The Supreme Court on Thursday reiterated that challenges to the orders passed by the Special Court during the pendency of trial in the infamous Coal Scam can only be entertained by the Apex Court.
The Bench comprising Justice M.B. Lokur, Justice Kurian Joseph and Justice A.K. Sikri refused to interfere with the order passed on 25 July, 2014, wherein the Supreme Court had ordered that the High Courts cannot entertain appeals challenging orders of the Special Courts.
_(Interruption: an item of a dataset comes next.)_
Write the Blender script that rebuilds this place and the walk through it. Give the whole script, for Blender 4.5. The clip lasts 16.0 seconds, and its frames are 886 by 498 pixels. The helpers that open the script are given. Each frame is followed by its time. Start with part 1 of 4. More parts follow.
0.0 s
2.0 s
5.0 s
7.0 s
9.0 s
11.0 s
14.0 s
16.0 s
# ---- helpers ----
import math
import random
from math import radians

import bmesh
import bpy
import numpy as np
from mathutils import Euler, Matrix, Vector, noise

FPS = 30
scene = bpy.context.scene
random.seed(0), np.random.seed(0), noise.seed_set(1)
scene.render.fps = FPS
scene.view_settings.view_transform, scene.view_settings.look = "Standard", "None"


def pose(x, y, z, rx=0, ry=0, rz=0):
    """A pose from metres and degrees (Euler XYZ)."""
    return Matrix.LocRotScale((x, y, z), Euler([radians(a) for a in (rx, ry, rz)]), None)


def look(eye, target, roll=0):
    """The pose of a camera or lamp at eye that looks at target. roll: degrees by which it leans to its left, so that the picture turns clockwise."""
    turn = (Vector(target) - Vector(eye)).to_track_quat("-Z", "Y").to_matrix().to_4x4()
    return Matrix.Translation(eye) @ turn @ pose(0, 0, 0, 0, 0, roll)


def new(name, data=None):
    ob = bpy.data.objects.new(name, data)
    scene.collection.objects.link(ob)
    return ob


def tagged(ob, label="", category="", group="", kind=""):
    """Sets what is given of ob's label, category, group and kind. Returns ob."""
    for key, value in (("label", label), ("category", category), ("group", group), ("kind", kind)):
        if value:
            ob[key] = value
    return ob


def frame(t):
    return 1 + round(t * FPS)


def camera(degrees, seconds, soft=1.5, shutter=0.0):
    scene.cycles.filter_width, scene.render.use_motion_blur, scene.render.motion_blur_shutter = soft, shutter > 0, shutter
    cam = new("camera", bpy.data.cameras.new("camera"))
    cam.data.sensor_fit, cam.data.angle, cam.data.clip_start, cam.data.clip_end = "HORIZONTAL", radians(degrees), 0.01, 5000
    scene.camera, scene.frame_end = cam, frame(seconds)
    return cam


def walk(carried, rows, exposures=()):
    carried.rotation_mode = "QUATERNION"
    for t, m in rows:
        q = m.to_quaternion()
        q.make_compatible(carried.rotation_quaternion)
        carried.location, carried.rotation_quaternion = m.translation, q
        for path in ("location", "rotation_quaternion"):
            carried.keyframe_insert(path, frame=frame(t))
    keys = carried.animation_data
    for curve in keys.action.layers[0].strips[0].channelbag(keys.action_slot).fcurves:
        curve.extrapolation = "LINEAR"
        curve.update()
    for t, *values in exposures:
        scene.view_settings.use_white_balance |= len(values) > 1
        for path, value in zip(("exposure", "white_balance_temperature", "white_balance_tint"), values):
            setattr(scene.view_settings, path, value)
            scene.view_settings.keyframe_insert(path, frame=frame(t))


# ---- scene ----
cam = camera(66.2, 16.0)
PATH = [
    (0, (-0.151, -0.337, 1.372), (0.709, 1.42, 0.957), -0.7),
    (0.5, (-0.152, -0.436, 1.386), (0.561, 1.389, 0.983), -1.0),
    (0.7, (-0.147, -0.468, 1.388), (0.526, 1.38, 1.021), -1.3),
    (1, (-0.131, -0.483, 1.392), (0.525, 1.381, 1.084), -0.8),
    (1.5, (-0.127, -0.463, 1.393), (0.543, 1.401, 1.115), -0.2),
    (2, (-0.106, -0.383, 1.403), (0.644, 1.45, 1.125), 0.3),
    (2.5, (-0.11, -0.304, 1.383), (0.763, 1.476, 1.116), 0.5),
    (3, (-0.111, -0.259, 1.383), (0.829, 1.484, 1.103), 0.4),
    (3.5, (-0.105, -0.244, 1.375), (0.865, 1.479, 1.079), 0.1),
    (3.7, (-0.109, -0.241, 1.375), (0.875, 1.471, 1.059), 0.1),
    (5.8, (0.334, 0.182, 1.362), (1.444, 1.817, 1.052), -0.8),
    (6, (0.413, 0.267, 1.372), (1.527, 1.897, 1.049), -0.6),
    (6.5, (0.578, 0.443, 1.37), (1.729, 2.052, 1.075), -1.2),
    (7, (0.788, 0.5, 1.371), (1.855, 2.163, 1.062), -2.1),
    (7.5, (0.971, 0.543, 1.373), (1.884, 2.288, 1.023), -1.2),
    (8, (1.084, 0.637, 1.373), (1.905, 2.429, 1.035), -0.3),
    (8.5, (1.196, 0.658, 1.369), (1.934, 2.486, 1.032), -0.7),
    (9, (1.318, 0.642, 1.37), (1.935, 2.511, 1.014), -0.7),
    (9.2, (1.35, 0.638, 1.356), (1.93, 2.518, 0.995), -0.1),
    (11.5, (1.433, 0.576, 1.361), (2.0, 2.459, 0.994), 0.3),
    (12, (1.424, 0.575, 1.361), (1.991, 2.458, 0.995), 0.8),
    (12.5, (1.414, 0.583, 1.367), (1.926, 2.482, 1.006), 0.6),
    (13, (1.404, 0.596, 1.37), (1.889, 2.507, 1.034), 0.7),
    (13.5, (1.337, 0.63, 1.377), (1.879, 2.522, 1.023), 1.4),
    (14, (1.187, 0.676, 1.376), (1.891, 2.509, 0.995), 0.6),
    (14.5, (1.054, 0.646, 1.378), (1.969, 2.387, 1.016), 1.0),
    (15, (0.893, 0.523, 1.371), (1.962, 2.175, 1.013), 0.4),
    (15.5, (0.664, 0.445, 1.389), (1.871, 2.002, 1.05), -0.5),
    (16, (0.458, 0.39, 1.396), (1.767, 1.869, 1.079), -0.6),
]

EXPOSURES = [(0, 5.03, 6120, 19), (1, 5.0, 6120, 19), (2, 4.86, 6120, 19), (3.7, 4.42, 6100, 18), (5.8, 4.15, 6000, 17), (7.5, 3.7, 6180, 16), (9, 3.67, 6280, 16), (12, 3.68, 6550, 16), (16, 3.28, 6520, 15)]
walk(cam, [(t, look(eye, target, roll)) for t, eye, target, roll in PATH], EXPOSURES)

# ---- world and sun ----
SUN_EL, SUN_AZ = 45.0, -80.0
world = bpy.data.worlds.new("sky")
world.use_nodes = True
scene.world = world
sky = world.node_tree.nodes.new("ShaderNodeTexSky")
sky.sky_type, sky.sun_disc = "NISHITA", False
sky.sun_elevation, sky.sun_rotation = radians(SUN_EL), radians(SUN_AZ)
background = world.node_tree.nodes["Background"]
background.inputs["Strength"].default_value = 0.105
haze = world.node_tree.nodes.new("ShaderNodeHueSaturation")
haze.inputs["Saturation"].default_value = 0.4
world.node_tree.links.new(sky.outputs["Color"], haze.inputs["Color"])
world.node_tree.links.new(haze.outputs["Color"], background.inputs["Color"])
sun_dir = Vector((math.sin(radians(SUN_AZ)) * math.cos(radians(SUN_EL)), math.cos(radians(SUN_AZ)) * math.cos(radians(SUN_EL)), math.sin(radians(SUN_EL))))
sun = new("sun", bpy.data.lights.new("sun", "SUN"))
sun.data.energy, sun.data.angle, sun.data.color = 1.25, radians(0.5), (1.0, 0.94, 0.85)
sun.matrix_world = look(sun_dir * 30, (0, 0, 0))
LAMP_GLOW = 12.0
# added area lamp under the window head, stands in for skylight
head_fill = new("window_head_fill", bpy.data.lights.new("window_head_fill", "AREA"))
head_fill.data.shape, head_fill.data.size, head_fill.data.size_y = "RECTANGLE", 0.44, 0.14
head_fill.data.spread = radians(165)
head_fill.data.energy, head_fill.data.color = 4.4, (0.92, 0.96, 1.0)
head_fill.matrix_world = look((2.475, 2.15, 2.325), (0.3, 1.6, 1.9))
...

“While dealing with the submissions made in relation to the aforesaid order (submissions that are similar to those made before us) this Court held that considering the width and ambit of the investigation which could even spread overseas and also considering the larger public interest, the aforesaid order was passed reserving the right of the accused to move this Court if there is a grievance against the order passed by the Special Judge during the trial and that this would ensure that progress in the trial is not hampered. Such an order was permissible under the provisions of Article 136 read with Article 142 of the Constitution. It was also made clear that the parties cannot invoke the jurisdiction under Article 226 or 227 of the Constitution or under Section 482 of the Cr.P.C. so as to ensure compliance with the orders passed by this Court otherwise the very purpose and object of the order would be defeated… we do not think it appropriate to revisit the order of 25th July, 2014 passed by this Court nor do we think it appropriate to modify that order,” the Court observed.
The Court had been approached by Congress leader Navin Jindal, who had sought to challenge the Trial Court’s order before the Delhi High Court. Mr. Jindal has been charged with corruption, criminal misconduct, cheating and criminal conspiracy in relation to the coal blocks that were allocated to the Jindal Group of companies.
Justifying its order, the Court explained that the order does not take away any right from the accused and opined that the forum for seeking the right has only been varied and not denied.
It, thereby, observed, “Very often, public interest is lost sight of while dealing with an accused person and the rights of an accused person are given far greater importance than societal interests and more often than not greater importance than the rights of individual victims. This is a delicate balance to be struck and we do not see any curtailment of any fundamental right of the appellants or any violation of any substantive law if there is a change in the forum in the exercise of the rights of the appellants given the nature of the allegations against them and the wide impact on society. It is not as if the appellants have been denuded of their rights. It is only that their rights have been placed in the proper perspective and they have been enabled to exercise their rights before another forum.”
The Bench, further, rejected the allegation of violation of Article 14 by the impugned order, and explained that the Coal scam cases were being treated differently from other cases “since they have had a massive impact on public interest and there have been large scale illegalities associated with the allocation of coal blocks”.